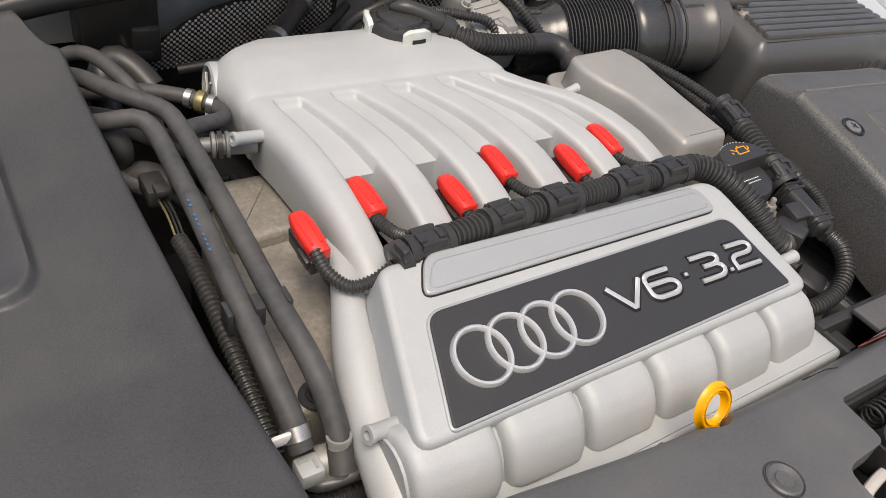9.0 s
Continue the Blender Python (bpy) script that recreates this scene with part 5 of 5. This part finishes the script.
def washer_cover():
    c = thing("washer_bottle_cover", "dark grey textured plastic cover around the washer bottle", "plastic cover", (-0.53, 0.38, 0.66))
    xs = span(-0.664, -0.545, 18) + span(-0.540, -0.494, 26) + span(-0.488, -0.428, 10) + span(-0.424, -0.405, 9)
    ys = span(0, 0.34, 26) + span(0.345, 0.50, 44) + span(0.507, 0.93, 50) + span(0.937, 0.988, 10) + [0.992, 0.996, 0.9985, 1]

    def fn(x, v):
        front = 0.100 + 0.9 * max(0, -x - 0.43) ** 1.5
        rear = 0.655 - 0.10 * ease((x + 0.47) / 0.06)
        if x > -0.47:
            rear = 0.655 - 0.075 * ease((x + 0.47) / 0.065)
        y = front + (rear - front) * v
        xx = x - along(y, [(0.14, 0.0), (0.25, 0.015), (0.39, 0.025), (0.50, 0.032), (0.60, 0.035)]) * ease((x + 0.48) / 0.075)
        z = left_cover_z(xx, y)
        # softly rolled rear and engine-side borders
        for d, q in ((rear - y, 0.030), (-0.405 - x, 0.005)):
            if d < q:
                z -= q - math.sqrt(max(0.0, q * q - (q - d) ** 2))
        return Vector((xx, y, z))

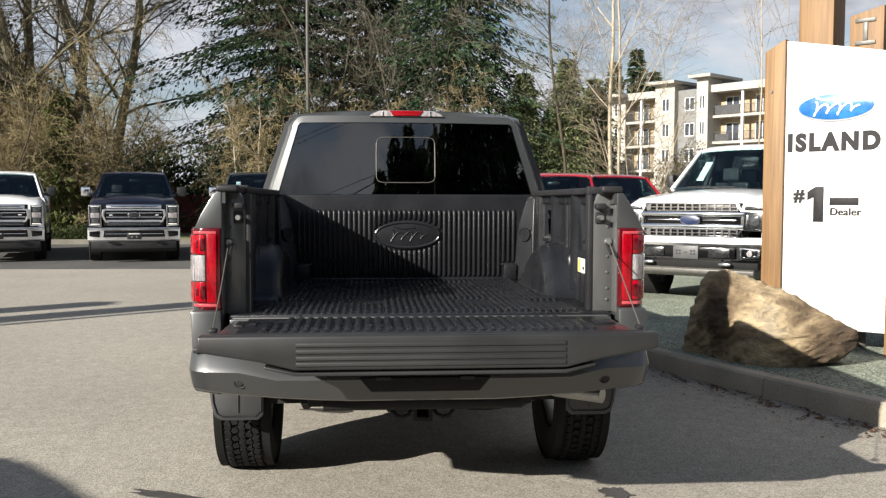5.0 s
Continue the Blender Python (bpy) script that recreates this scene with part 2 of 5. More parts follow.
NAVY_PAINT = paint("navy_paint", (0.0035, 0.005, 0.013), (0.0055, 0.0075, 0.019), 0.0, 0.5, 0.2)
DARK_PAINT = paint("charcoal_paint", (0.03, 0.032, 0.034), (0.045, 0.047, 0.05), 0.3)
RED_PAINT = paint("red_paint", (0.22, 0.005, 0.012), (0.29, 0.009, 0.018))
LINER = surface("bedliner_plastic", (0.0080, 0.0084, 0.0099), (0.0150, 0.0157, 0.0183), 0.28, scale=5, fine=320, bump=0.40, depth=0.0015, spread=0.07, spec=0.32)
TRIM = surface("black_trim", (0.011, 0.011, 0.012), (0.020, 0.020, 0.022), 0.5, spec=0.32, scale=8, fine=300, bump=0.15, depth=0.001)
RUBBER = surface("tyre_rubber", (0.006, 0.006, 0.006), (0.014, 0.0138, 0.0135), 0.85, spec=0.2, scale=10, fine=120, bump=0.2)
CHROME = surface("chrome", (0.76, 0.77, 0.79), (0.84, 0.85, 0.87), 0.13, metal=1.0, scale=6, fine=80, bump=0.0, spread=0.05)
ALLOY = surface("alloy", (0.34, 0.35, 0.36), (0.45, 0.46, 0.47), 0.3, metal=1.0, scale=6, fine=80, bump=0.03)
STEEL = surface("dull_steel", (0.25, 0.25, 0.25), (0.38, 0.38, 0.37), 0.45, metal=0.9, scale=14, fine=120, bump=0.1)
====
Exercise aim:
Set every line down exactly as written, leaving each picture out.

Result of the exercise:
9.0 s
Continue the Blender Python (bpy) script that recreates this scene with part 5 of 5. This part finishes the script.
def washer_cover():
    c = thing("washer_bottle_cover", "dark grey textured plastic cover around the washer bottle", "plastic cover", (-0.53, 0.38, 0.66))
    xs = span(-0.664, -0.545, 18) + span(-0.540, -0.494, 26) + span(-0.488, -0.428, 10) + span(-0.424, -0.405, 9)
    ys = span(0, 0.34, 26) + span(0.345, 0.50, 44) + span(0.507, 0.93, 50) + span(0.937, 0.988, 10) + [0.992, 0.996, 0.9985, 1]

    def fn(x, v):
        front = 0.100 + 0.9 * max(0, -x - 0.43) ** 1.5
        rear = 0.655 - 0.10 * ease((x + 0.47) / 0.06)
        if x > -0.47:
            rear = 0.655 - 0.075 * ease((x + 0.47) / 0.065)
        y = front + (rear - front) * v
        xx = x - along(y, [(0.14, 0.0), (0.25, 0.015), (0.39, 0.025), (0.50, 0.032), (0.60, 0.035)]) * ease((x + 0.48) / 0.075)
        z = left_cover_z(xx, y)
        # softly rolled rear and engine-side borders
        for d, q in ((rear - y, 0.030), (-0.405 - x, 0.005)):
            if d < q:
                z -= q - math.sqrt(max(0.0, q * q - (q - d) ** 2))
        return Vector((xx, y, z))

5.0 s
Continue the Blender Python (bpy) script that recreates this scene with part 2 of 5. More parts follow.
NAVY_PAINT = paint("navy_paint", (0.0035, 0.005, 0.013), (0.0055, 0.0075, 0.019), 0.0, 0.5, 0.2)
DARK_PAINT = paint("charcoal_paint", (0.03, 0.032, 0.034), (0.045, 0.047, 0.05), 0.3)
RED_PAINT = paint("red_paint", (0.22, 0.005, 0.012), (0.29, 0.009, 0.018))
LINER = surface("bedliner_plastic", (0.0080, 0.0084, 0.0099), (0.0150, 0.0157, 0.0183), 0.28, scale=5, fine=320, bump=0.40, depth=0.0015, spread=0.07, spec=0.32)
TRIM = surface("black_trim", (0.011, 0.011, 0.012), (0.020, 0.020, 0.022), 0.5, spec=0.32, scale=8, fine=300, bump=0.15, depth=0.001)
RUBBER = surface("tyre_rubber", (0.006, 0.006, 0.006), (0.014, 0.0138, 0.0135), 0.85, spec=0.2, scale=10, fine=120, bump=0.2)
CHROME = surface("chrome", (0.76, 0.77, 0.79), (0.84, 0.85, 0.87), 0.13, metal=1.0, scale=6, fine=80, bump=0.0, spread=0.05)
ALLOY = surface("alloy", (0.34, 0.35, 0.36), (0.45, 0.46, 0.47), 0.3, metal=1.0, scale=6, fine=80, bump=0.03)
STEEL = surface("dull_steel", (0.25, 0.25, 0.25), (0.38, 0.38, 0.37), 0.45, metal=0.9, scale=14, fine=120, bump=0.1)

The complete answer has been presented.